Curieux destin que celui de ce roman, publié en 1968, sous le titre original, ô combien plus savoureux, de Do Androids Dream of Electric Sheep ? (Les Androïdes rêvent-ils de moutons électriques ?, titre repris par la traduction française de 1979). Écrit en 1966 (la même année qu'Ubik), alors que Dick sort difficilement d'une période creuse de plus d'un an en matière d'écriture, ce récit n'était assurément pas prédisposé à devenir un polar futuriste culte devant l'objectif de Ridley Scott. Mais revenons au roman.
En cette fin de vingtième siècle, la Terre a subi les profondes blessures d'une guerre nucléaire totale, forçant l'humanité à émigrer massivement vers les colonies du système solaire, et provoquant l'extinction quasi-définitive de nombreuses espèces animales. Malgré une propagande massive en faveur de l'émigration, une poignée d'humains est restée sur Terre et occupe les grands ensembles dépeuplés. Pour tenir le coup, ils disposent des boîtes à empathie qui leur permettent de fusionner spirituellement et presque charnellement avec Wilbur Mercer, un curieux prophète qui semble charrier toute la misère du monde sur ses frêles épaules. Ils disposent aussi de « l'orgue d'humeur » grâce auquel ils peuvent déterminer artificiellement la tournure que prendra leur état d'esprit. Cette société disloquée reconnaît au moins un signe fort d'identification sociale : la possession d'un authentique animal vivant, dont la valeur, selon l'espèce, est soumise aux lois du marché.
Rick Deckard est un blade runner, un chasseur de primes officiel dont la besogne exclusive est de « réformer » les androïdes — qui servent en temps normal de main d'œuvre aux émigrants — lorsqu'ils réussissent à s'introduire frauduleusement sur Terre. Mais les androïdes, à l'instar du dernier modèle Nexus-6 fabriqué par la firme d'Eldon Rosen, se confondent de plus en plus avec les humains, dont ils ne diffèrent presque plus que par leur singulier manque d'empathie. Un vice qui les rapproche des « spéciaux », ces humains rendus simples d'esprit par les retombées, et mis au ban de la société. Six androïdes sont dans la nature, et Deckard compte bien rafler la prime pour remplacer son mouton électrique par tout autre gros animal, pour peu qu'il soit, cette fois-ci, bien vivant.

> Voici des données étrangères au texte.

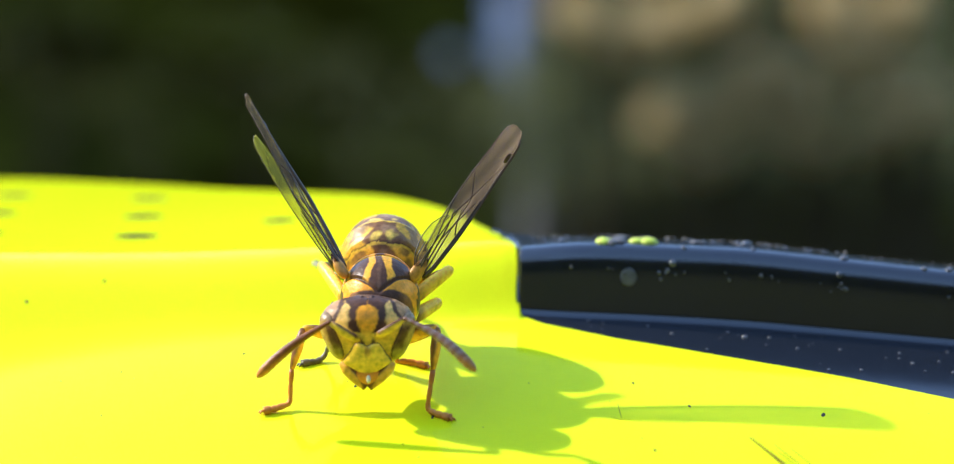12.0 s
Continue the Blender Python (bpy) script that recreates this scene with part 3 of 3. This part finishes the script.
def mandible_skin(side):
    pts = [(side * 0.93, 0.12, 0.14), (side * 0.78, -0.05, -0.10), (side * 0.45, -0.14, -0.46), (side * 0.05, -0.17, -0.82)]
    pts, rad = smooth_line(pts, [0.20, 0.25, 0.22, 0.15], 6)
    return tube(pts, rad, 14, 0.6, (0, 1, 0))


def mandible_colour(x, y, z):
    ax = abs(x)
    c = blend((0.80, 0.42, 0.025), (0.13, 0.05, 0.015), smoothstep(-0.80, -0.93, z))
    # darkened inner edge paints the shaded gap between jaw and face shield
    inner = between(z, [(-0.9, 0.10), (-0.4, 0.36), (-0.1, 0.62), (0.1, 0.78)])
    return blend(c, (0.12, 0.045, 0.015), smoothstep(0.06, -0.02, ax - inner) * 0.9)


def antenna_skin(bow):
    """Flagellum along +x from its elbow; rings a little swollen, thicker towards the tip."""
    pts, rad, n, length = [], [], 48, 3.6
    for i in range(n + 1):
        t = i / n
        pts.append((length * t, 0, bow * math.sin(math.pi * t)))
        r = (0.09 + 0.115 * smoothstep(0, 0.7, t)) * (1 - 0.035 * (i % 4 == 0))
        if t > 0.84:
            r *= math.sqrt(max(0.02, 1 - ((t - 0.84) / 0.16) ** 2))
        rad.append(r)
    return tube(pts, rad, 14, 1.0, (0, 1, 0))


def antenna_colour(x, y, z):
    return blend((0.22, 0.070, 0.014), (0.55, 0.20, 0.02), smoothstep(1.6, 3.4, x + 2.5 * max(-0.2, -z)))


def sheen_antenna_colour(x, y, z):
    # the paler grey is a sheen of light put into the colour
    c = blend((0.24, 0.17, 0.13), (0.16, 0.07, 0.03), 0.5 + 0.5 * math.sin(x * 18))
    return blend(c, (0.46, 0.19, 0.03), smoothstep(2.6, 3.4, x) * 0.8)


def tibia_colour(x, y, z):
    c = blend((0.92, 0.43, 0.02), (0.14, 0.05, 0.015), smoothstep(-0.02, 0.10, -y) * 0.9)
    return blend(c, (0.20, 0.07, 0.02), smoothstep(0.3, 0.1, x))


def wing_blade(length, outline, arch, mat, name, veins, twist):
    """A narrow folded wing along +x; outline rows of (share of length, lower edge, upper edge), thin but solid."""
    verts, faces, cols = [], [], 8
    n = 70
    for i in range(n + 1):
        t = i / n
        lo, hi = between(t, [(a, b) for a, b, _ in outline]), between(t, [(a, c) for a, _, c in outline])
        ang = twist * t
        for k in range(cols + 1):
            s = k / cols
            w = lo + (hi - lo) * s
            bow = arch * math.sin(math.pi * s) + 0.06 * math.sin(9 * s + 5 * t)
            y, z = w * math.cos(ang) - bow * math.sin(ang), w * math.sin(ang) + bow * math.cos(ang)
            verts.append((length * t, y, z))
    m = len(verts)
    verts += [(x, y, z - 0.02) for x, y, z in verts]
    for i in range(n):
        for k in range(cols):
            p = i * (cols + 1) + k
            faces.append((p, p + cols + 1, p + cols + 2, p + 1))
            faces.append((m + p + 1, m + p + cols + 2, m + p + cols + 1, m + p))
        for p, q in ((i * (cols + 1), (i + 1) * (cols + 1)), ((i + 1) * (cols + 1) + cols, i * (cols + 1) + cols)):
            faces.append((p, m + p, m + q, q))
    for row in (0, n):
        for k in range(cols):
            p = row * (cols + 1) + k
            faces.append((p, p + 1, m + p + 1, m + p) if row == 0 else (p + 1, p, m + p, m + p + 1))
    me = mesh_of(name, verts, faces, mat)
    lines = []
    for s, t0, t1, r, s1 in veins:
        pts = []
        for i in range(25):
            f = i / 24
            t = t0 + (t1 - t0) * f
            lo, hi = between(t, [(a, b) for a, b, _ in outline]), between(t, [(a, c) for a, _, c in outline])
            ss = s + (s1 - s) * f
            w = lo + (hi - lo) * ss
            bow = arch * math.sin(math.pi * ss) + 0.06 * math.sin(9 * ss + 5 * t)
            ang = twist * t
            pts.append((length * t, w * math.cos(ang) - bow * math.sin(ang), w * math.sin(ang) + bow * math.cos(ang)))
        lines.append(tube(pts, [1.25 * r * (1.1 - 0.5 * i / 24) for i in range(25)], 6, 1.0, (0, 0, 1)))
    return me, [mesh_of("vein", *line, M_VEIN) for line in lines]


def aim(a, b, up):
    """A pose at a whose x axis points to b and whose z axis leans to up (millimetres)."""
    x = (Vector(b) - Vector(a)).normalized()
    y = Vector(up).cross(x).normalized()
    z = x.cross(y)
    m = Matrix((x, y, z)).transposed().to_4x4()
    m.translation = Vector(a) * MM
    return m


def limb(length, r0, r1, mid, bend, seg=12):
    pts = [(length * t, 0, bend * math.sin(math.pi * t)) for t in (0, 0.08, 0.25, 0.5, 0.75, 0.93, 1)]
    rad = [r0 * 0.7, r0, (r0 + mid) / 2 * 1.05, mid, (mid + r1) / 2, r1, r1 * 0.7]
    return tube(pts, rad, seg, 0.85, (0, 1, 0))


# Body, in the wasp's space (millimetres)
CHEST = Vector((0.50, 2.05, 4.28))
HEAD = Vector((0.24, -0.45, 3.40))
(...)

Définir l'humain, c'est une fois encore le pari que relève Dick avec virtuosité dans son récit. Pari qui télescope ici son autre thématique de prédilection, la réalité truquée, avec toutefois une variante notable : ce n'est pas une réalité artificielle qui se substitue — ou se superpose — à la nôtre, mais notre propre réalité qui se détériore, envahie d'une part par la « bistouille » (principe entropique défini par le « spécial » John Isidore, engendré par la prolifération d'objets et de déchets inutiles), et d'autre part en voyant ses éléments vivants remplacés par autant de simulacres, parmi lesquels les androïdes, qui n'ont d'ailleurs pas forcément conscience de leur non-humanité lorsque des souvenirs factices leur tiennent lieu de mémoire. Deckard est en proie aux mêmes incertitudes qu'éprouverait tout autre personnage dickien dans une réalité divergente : l'homme auquel je suis confronté est-il réel ? le suis-je moi-même ? puis-je éprouver de l'empathie, voire des sentiments, envers une androïde ? Le mercerisme, qui fait office d'ultime béquille à une empathie humaine chancelante, pourrait-il n'être qu'une imposture de plus ?
Blade Runner est un roman remarquable qui ne doit pas être éclipsé par le succès de son adaptation à l'écran. On le rapprochera de préférence de la période martienne de l'auteur (à l'inverse du Dieu venu du Centaure, ce sont ici les terriens qui ont besoin de dérivatifs pour ne pas sombrer dans la schizophrénie).
Dick aurait pu être le fossoyeur de son propre roman en acceptant l'offre juteuse qui lui était faite d'écrire la novélisation du film de Ridley Scott. Remercions son orgueil d'écrivain de l'en avoir dissuadé.